The religious philosophy of Plotinus for himself personally sufficed, without the aid of the popular religion or worship. Nevertheless he sought for points of support in these. God is certainly in the truest sense nothing but the primeval Being who is revealed in a variety of emanations and manifestations. Plotinus taught the existence of an ineffable and transcendent One, the All, from which emanated the rest of the universe as a sequence of lesser beings.

· The One: God, The Good. Transcendent and ineffable.

· The Hypercosmic Gods: Those that make Essence, Life, and Soul

· The Demiurge: The creator

· The Cosmic Gods: Those who make Being, Nature, and Matter—including the gods known to us from classical religion

Neoplatonists believed human perfection and happiness were attainable in this world, without awaiting an afterlife. Perfection and happiness— seen as synonymous— could be achieved through philosophical contemplation.

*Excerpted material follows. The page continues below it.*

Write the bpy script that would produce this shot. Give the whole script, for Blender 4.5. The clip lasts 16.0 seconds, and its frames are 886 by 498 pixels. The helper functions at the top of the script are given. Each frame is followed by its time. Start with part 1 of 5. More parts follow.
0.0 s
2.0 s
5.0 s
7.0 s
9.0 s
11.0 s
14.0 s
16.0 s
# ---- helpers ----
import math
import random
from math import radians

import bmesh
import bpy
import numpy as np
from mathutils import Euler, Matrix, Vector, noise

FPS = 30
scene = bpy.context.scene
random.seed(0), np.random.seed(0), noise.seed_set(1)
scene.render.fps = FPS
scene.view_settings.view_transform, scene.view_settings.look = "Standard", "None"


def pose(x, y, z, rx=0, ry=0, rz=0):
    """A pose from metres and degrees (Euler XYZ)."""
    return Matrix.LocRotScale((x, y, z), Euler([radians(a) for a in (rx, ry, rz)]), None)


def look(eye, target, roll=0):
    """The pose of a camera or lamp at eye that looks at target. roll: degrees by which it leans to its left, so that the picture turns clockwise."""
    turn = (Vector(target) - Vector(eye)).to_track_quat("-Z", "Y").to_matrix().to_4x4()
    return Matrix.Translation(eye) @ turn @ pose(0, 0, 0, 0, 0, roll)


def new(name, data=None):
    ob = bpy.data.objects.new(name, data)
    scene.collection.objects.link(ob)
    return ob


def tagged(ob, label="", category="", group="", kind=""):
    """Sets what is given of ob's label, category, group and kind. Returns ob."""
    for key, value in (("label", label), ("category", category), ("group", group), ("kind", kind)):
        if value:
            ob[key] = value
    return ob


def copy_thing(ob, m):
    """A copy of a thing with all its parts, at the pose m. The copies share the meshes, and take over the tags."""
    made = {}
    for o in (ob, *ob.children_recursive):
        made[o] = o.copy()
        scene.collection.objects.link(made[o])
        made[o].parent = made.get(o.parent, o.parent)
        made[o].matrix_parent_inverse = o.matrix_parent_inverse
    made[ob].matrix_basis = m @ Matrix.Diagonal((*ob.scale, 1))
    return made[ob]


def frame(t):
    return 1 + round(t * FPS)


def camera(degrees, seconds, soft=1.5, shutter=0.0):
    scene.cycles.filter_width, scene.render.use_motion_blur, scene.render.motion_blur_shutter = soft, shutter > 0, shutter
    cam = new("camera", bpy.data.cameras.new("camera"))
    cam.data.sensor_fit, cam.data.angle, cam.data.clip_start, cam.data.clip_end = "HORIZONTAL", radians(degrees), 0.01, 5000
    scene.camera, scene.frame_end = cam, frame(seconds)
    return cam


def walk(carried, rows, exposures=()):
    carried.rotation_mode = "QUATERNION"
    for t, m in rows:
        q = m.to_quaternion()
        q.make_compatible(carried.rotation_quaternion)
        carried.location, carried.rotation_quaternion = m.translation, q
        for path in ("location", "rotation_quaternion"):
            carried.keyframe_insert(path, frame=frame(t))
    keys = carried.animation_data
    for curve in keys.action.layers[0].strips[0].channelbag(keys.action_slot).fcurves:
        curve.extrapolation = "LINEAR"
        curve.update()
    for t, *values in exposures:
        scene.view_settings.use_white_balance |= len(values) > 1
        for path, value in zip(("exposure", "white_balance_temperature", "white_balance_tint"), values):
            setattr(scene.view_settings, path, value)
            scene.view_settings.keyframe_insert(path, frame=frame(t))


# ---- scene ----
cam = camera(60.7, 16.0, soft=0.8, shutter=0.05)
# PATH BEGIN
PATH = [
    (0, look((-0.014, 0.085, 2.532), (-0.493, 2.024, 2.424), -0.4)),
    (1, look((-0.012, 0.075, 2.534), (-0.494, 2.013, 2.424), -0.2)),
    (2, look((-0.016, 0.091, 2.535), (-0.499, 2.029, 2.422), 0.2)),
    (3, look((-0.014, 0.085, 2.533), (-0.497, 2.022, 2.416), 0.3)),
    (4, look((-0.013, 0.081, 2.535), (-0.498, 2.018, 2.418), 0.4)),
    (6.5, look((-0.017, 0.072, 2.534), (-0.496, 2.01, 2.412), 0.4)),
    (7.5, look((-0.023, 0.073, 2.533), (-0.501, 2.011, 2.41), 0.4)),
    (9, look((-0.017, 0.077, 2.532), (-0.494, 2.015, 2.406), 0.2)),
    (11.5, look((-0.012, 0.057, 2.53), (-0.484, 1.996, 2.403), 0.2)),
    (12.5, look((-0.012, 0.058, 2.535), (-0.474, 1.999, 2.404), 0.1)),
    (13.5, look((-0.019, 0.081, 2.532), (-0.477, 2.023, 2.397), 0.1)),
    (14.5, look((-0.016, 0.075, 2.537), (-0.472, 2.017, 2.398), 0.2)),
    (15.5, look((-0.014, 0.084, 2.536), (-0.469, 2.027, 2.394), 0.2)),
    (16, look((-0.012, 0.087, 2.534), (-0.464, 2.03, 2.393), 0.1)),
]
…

The Neoplatonists believed in the pre-existence, and immortality of the soul. The human soul consists of a lower irrational soul and a higher rational soul (mind), both of which can be regarded as different powers of the one soul. It was widely held that the soul possesses a "vehicle", accounting for the human soul's immortality and allowing for its return to the One after death. After bodily death, the soul takes up a level in the afterlife corresponding with the level at which it lived during its earthly life. The Neoplatonists believed in the principle of reincarnation. Although the most pure and holy souls would dwell in the highest regions, the impure soul would undergo a purification, before descending again, to be reincarnated into a new body, perhaps into animal form. A soul that has returned to the One, achieves union with the cosmic universal soul, and does not descend again, at least, not in this world period.